Qu'on en juge. Dès l'introduction, Menahem Macina révèle le coeur de sa démarche. A côté des attaques contre les défenseurs de Pie XII, il veut obtenir de l'Eglise une démarche de repentance pour les coupables silences, ceux du pape et des autres ecclésiastiques. Or, l'historien ne peut que condamner une telle prétention.
Le repentir, rappelons-le, est une démarche volontaire et individuelle d'un individu face à ses fautes. La repentance, elle, consiste à demander pardon pour des fautes commises par d'autres, il y a plusieurs décennies, quand ce n'est pas plusieurs siècles. le tout baignant dans l'anachronisme, la réduction, les confusions. Elle est globalisante et juge a posteriori. Très révélateur des insuffisances d'une telle démarche, Macina met en avant des déclarations de repentance, dont celle de certains évêques français (1998) dont on sait qu'ils sont un modèle de courage.

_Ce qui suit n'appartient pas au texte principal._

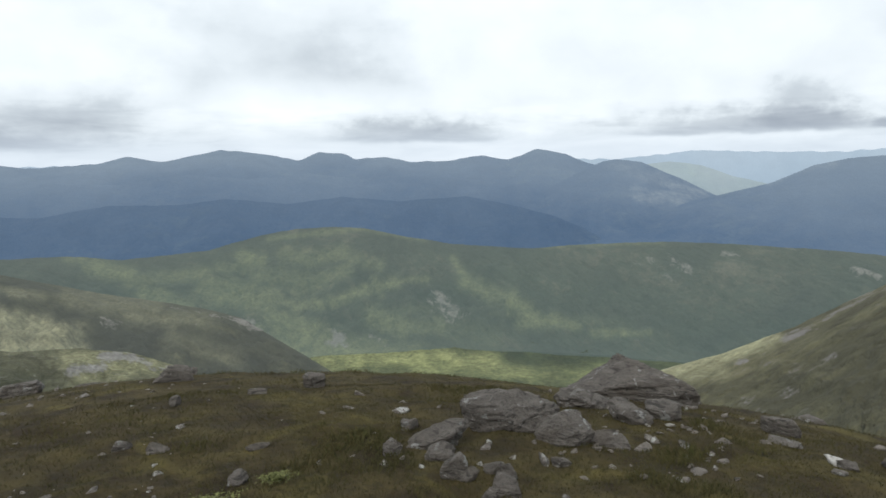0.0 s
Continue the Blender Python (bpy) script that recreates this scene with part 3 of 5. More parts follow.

L'historien n'a pas à dire le Bien et le Mal. Nous n'avons que faire des sentiments de Menahem Macina, de son malaise à l'écoute des discours de Benoit XVI sur son prédécesseur, de son attachement pour Jean XXIII et de ses jugements personnels sur ces « chrétiens qui ne le sont que de nom ». Qu'il sache, mieux que quiconque, ce qui est bien pour l'Eglise, on n'en doute pas un seul instant. Mais qu'est-ce que cela vient faire dans un livre d'histoire ?
Sa critique de Pinchas Lapide repose sur la surévaluation des chiffres des juifs sauvés par Pie XII et par l'Eglise en général (la confusion entre les deux brouillant, il est vrai, l'analyse). Pour expliquer ces erreurs, Menahem Macina évoque l'engagement de Lapide dans le rapprochement judéo-chrétien et qui l'aurait poussé à exagérer les succès humanitaires de Pie XII. Mais on pourrait renverser la critique et la formuler de la même façon à Menahem Macina.
Il y a, dans son livre, beaucoup trop de passion, et même de passion personnelle, une posture morale dérangeante. Cette étude souffre d'une confusion des genres très regrettable. Elle offre elle-même le flanc à la critique. C'est dommage.